A radicalised Australian jail inmate has told a court he’s sorry for waterboarding and carving an Islamic State slogan into his cellmate’s forehead but not for attacking the former soldier.
A “physical attack would be OK”, Bourhan Hraichie said from the dock in the NSW (New South Wales) Supreme Court on Friday.
He was confirming what he wrote in an earlier letter to the judge, which said the attack “was done for Islamic reasons and it is an honourable and praiseworthy act that I hope to be rewarded for by Allah”.
The now 21-year-old also wrote: “I will always support Jihad as it is part of Islam and I love my brothers from Al Qaida and the Taliban and the other mujahid soldiers”.
He previously pleaded guilty in the Supreme Court to four charges, including doing an act in preparation for a terrorist act and causing grievous bodily harm/wounding to Michael O’Keefe with intent to murder .
He also admitted sending a document threatening death or grievous bodily harm, after he wrote a letter threatening to kill NSW prisons boss Peter Severin if he didn’t stop staff “oppressing” Hraichie, saying “I will personally execute you in public”.
Hraichie was due to be sentenced on April 26, after sentence hearings which included an expert’s opinion that he was not aligned to jihad views, and evidence from his parents saying he was remorseful for his crimes and was moving towards deradicalisation.
But in the meantime, Hraichie wrote a 14-page letter to the judge, stressing it was not a political stunt but so “that my views actions and beliefs may be made absolutely clear”.
The letter led to his lawyers withdrawing from the case and the sentence hearing being re-opened on Friday.
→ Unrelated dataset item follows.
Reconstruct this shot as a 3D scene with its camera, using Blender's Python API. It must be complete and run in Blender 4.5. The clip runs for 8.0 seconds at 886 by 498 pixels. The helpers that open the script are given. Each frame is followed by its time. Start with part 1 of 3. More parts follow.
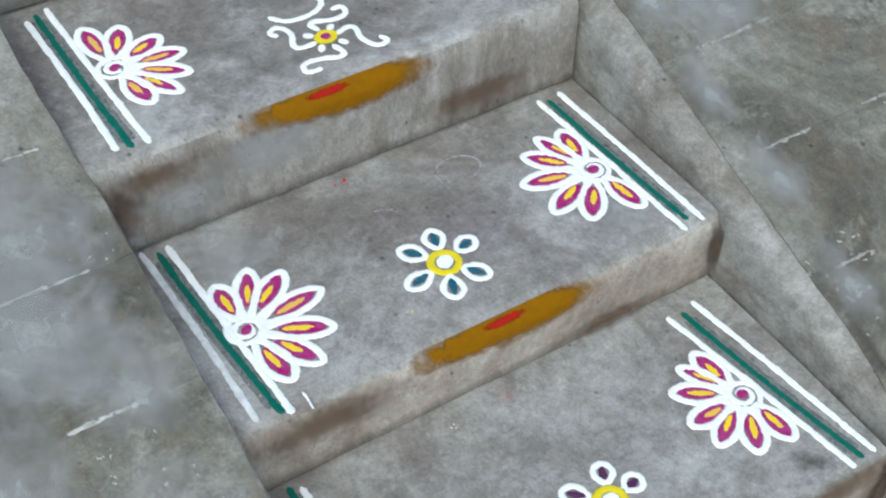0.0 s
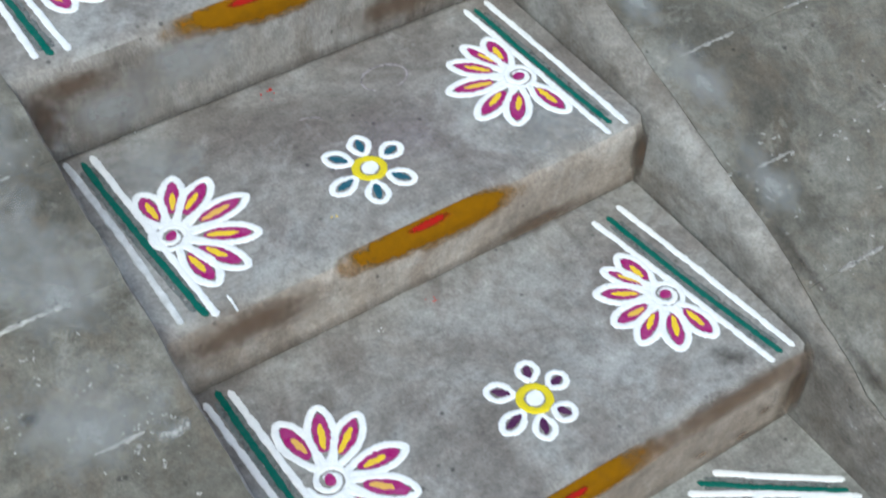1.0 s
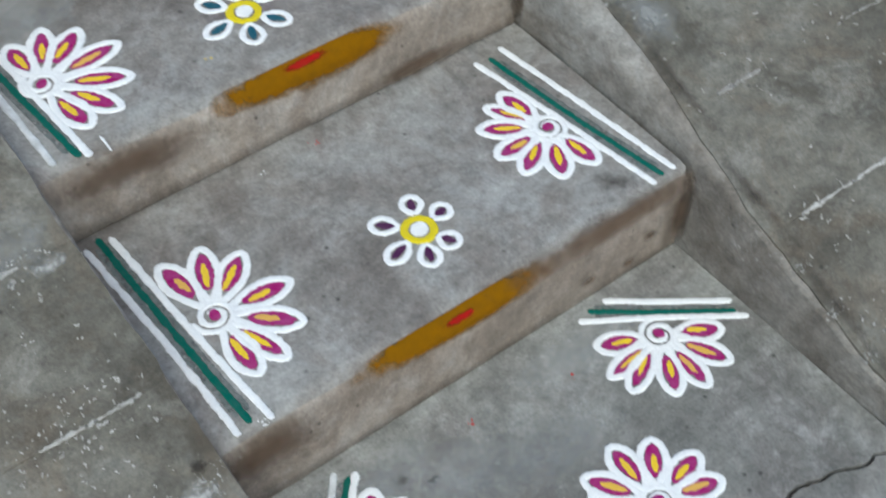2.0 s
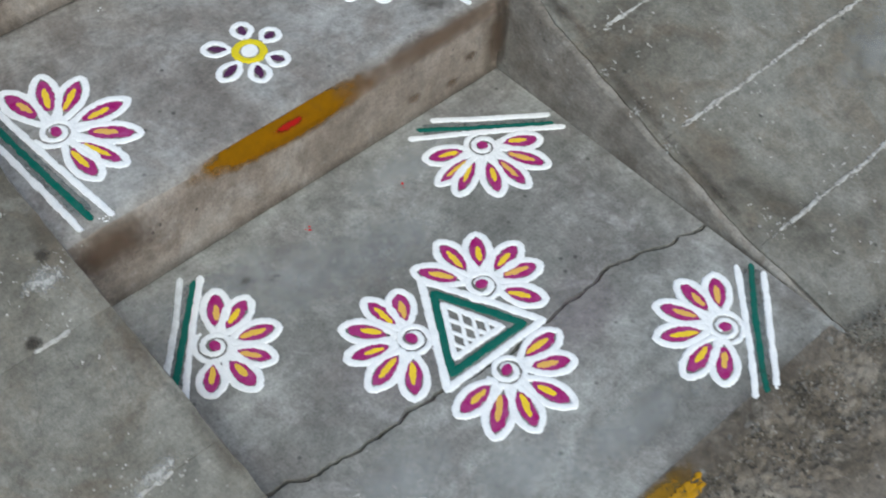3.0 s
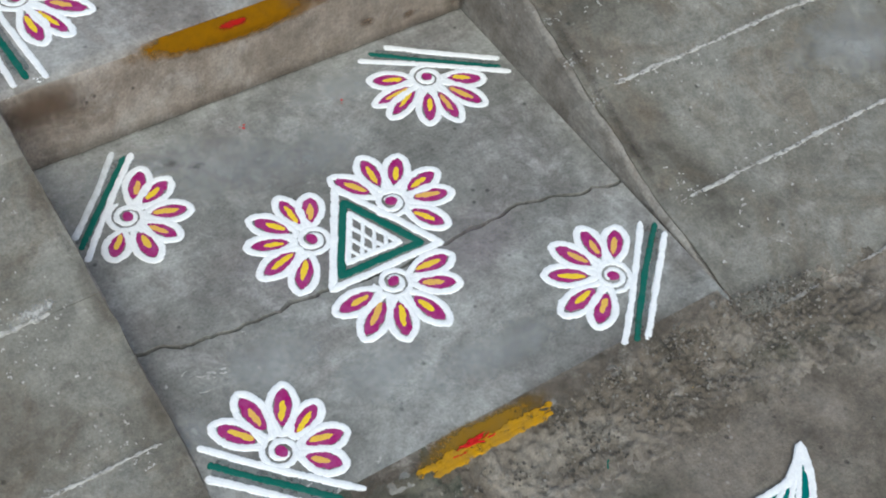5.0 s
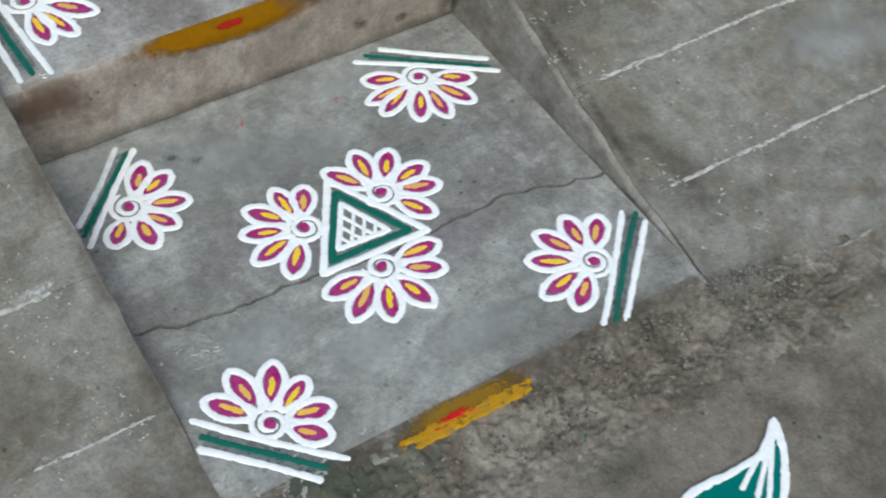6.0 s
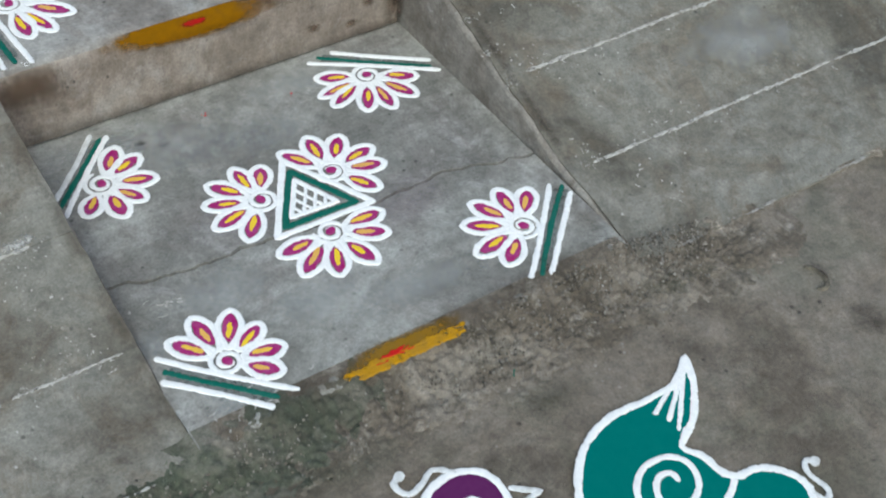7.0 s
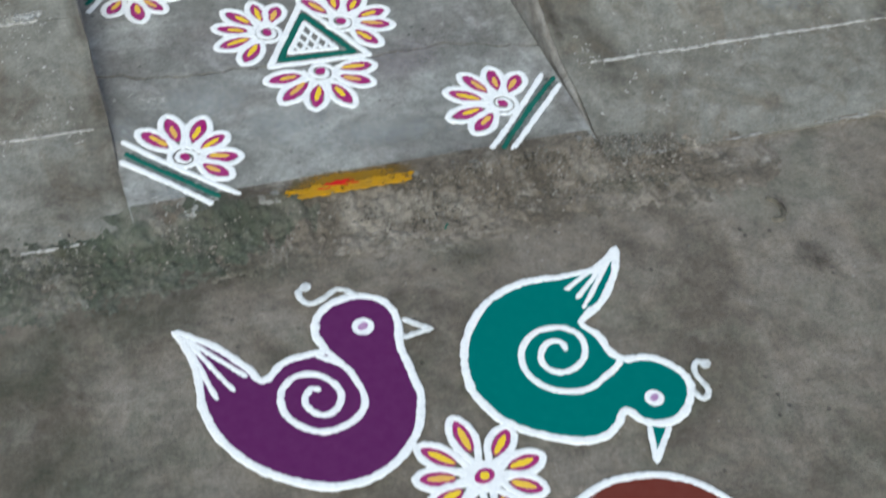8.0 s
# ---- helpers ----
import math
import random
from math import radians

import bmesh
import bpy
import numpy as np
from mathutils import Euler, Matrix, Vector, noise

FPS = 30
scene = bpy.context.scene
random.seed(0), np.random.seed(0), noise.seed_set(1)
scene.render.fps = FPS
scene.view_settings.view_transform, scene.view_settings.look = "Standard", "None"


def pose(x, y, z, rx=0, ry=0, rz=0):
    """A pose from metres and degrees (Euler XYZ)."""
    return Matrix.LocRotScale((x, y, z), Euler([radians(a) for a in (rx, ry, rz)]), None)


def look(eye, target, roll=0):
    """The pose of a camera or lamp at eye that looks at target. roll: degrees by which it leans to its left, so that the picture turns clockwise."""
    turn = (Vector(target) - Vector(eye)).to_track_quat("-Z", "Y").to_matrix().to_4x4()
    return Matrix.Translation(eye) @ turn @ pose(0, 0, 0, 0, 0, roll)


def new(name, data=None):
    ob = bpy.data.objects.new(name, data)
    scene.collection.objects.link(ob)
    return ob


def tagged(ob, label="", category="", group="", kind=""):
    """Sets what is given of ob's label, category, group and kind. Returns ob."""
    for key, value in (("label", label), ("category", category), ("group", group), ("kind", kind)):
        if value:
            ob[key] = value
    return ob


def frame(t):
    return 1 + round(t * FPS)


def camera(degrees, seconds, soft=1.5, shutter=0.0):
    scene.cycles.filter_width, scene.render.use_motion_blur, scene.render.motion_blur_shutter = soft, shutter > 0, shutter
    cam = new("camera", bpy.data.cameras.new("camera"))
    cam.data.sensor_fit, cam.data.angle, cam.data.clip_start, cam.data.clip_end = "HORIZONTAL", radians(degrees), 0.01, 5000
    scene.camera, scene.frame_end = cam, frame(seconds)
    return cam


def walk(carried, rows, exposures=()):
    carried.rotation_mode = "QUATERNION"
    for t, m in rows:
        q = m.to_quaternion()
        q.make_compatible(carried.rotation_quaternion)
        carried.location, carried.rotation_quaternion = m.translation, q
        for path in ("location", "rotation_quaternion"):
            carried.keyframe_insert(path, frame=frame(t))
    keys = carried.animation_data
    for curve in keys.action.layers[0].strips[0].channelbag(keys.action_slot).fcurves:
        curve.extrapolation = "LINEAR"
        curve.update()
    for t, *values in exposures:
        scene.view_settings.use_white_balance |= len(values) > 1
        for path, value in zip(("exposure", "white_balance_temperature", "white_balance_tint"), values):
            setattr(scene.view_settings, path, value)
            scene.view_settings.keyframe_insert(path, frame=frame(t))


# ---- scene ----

The commonwealth and NSW prosecutors submitted the letter would lead the judge to conclude that Hraichie was not remorseful or contrite, his prospects of rehabilitation are poor and he is likely to reoffend.
In the letter, he denied making “remorseful” comments to his parents, rejected democracy and the laws of Australia, expressed support for jihad and expressed admiration for the killer of NSW police accountant Curtis Cheng and for Osama bin Laden.
“In the matter of Curtis Cheng we saw the Lion of Islam … execute the Slave of Democracy … May Allah forgive him and accept him as a martyr,” he wrote. “I make disassociation from the Islamic State actions as they have deviated from the correct path. They are still Muslim and I love them for the sake of Allah. I accept their Jihad against non believers but reject it against the muslims.”
While he said he did not denounce attacking his cellmate, he said he regretted “waterboarding and cutting him as torture mutilation are both forbidden in Islam and I take that back, I am regretful that I did that and I hope Allah forgives me for that”.
When Hraichie learned his 40-year-old cellmate was a former soldier, he attacked him by punching him, binding him with ropes he’d made out of bed sheets, whipping him with a cable, carving “E 4 E” – meaning “eye for an eye” – into his forehead with a razor and pouring boiling water on his face.
Justice Peter Johnson will sentence him on August 2.
(This article was published on 9news.com.au on June 21, 2019 and has been reproduced here in full.)
Additional Note
The father of this fourth generation Lebanese-Australian, Ahmad Hraichie, claims his son was ‘brainwashed’ by a group of Muslim radicals behind bars and is calling for a royal Australian commission into the widespread radicalisation of prisoners.
His call comes amid growing concern that some Australian jails have become ‘supermosques’ that are breeding grounds for Islamic extremism.